• Exercise aim: Give the listing again character for character, but drop the images.

• Provided records:
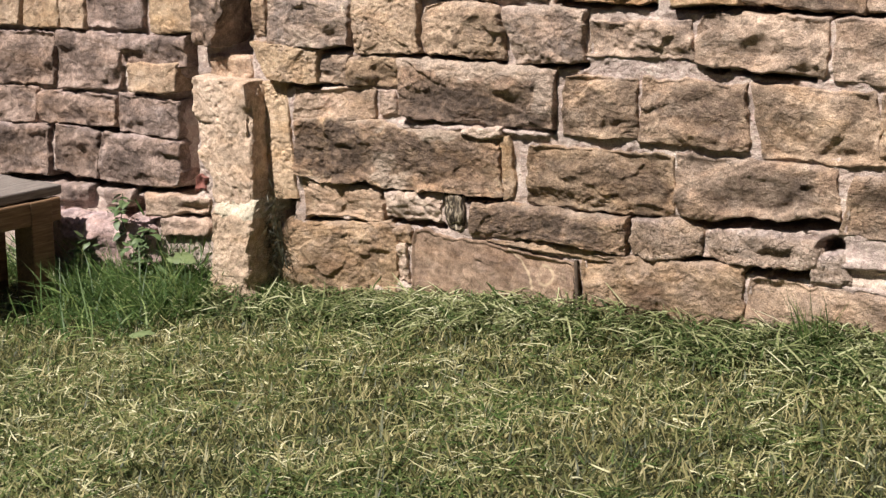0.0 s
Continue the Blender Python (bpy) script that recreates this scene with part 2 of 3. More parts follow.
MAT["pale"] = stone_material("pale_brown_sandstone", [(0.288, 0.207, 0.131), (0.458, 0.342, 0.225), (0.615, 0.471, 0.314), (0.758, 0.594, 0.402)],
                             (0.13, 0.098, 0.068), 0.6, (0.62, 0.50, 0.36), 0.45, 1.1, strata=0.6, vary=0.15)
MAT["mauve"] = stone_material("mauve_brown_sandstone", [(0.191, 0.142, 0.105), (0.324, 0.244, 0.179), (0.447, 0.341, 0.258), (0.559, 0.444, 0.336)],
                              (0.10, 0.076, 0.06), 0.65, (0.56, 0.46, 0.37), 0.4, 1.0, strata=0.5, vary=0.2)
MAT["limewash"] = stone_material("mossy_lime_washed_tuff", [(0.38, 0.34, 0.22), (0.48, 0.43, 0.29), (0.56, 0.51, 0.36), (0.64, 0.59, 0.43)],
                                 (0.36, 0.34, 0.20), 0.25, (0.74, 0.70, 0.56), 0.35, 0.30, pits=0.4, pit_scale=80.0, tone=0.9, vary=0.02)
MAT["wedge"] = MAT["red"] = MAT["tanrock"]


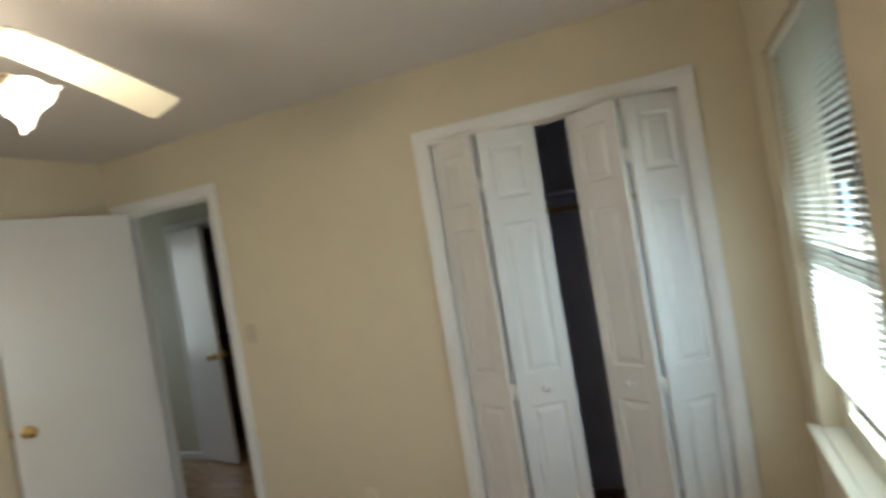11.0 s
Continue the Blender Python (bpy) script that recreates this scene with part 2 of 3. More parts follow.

• Worked answer:
0.0 s
Continue the Blender Python (bpy) script that recreates this scene with part 2 of 3. More parts follow.
MAT["pale"] = stone_material("pale_brown_sandstone", [(0.288, 0.207, 0.131), (0.458, 0.342, 0.225), (0.615, 0.471, 0.314), (0.758, 0.594, 0.402)],
                             (0.13, 0.098, 0.068), 0.6, (0.62, 0.50, 0.36), 0.45, 1.1, strata=0.6, vary=0.15)
MAT["mauve"] = stone_material("mauve_brown_sandstone", [(0.191, 0.142, 0.105), (0.324, 0.244, 0.179), (0.447, 0.341, 0.258), (0.559, 0.444, 0.336)],
                              (0.10, 0.076, 0.06), 0.65, (0.56, 0.46, 0.37), 0.4, 1.0, strata=0.5, vary=0.2)
MAT["limewash"] = stone_material("mossy_lime_washed_tuff", [(0.38, 0.34, 0.22), (0.48, 0.43, 0.29), (0.56, 0.51, 0.36), (0.64, 0.59, 0.43)],
                                 (0.36, 0.34, 0.20), 0.25, (0.74, 0.70, 0.56), 0.35, 0.30, pits=0.4, pit_scale=80.0, tone=0.9, vary=0.02)
MAT["wedge"] = MAT["red"] = MAT["tanrock"]


11.0 s
Continue the Blender Python (bpy) script that recreates this scene with part 2 of 3. More parts follow.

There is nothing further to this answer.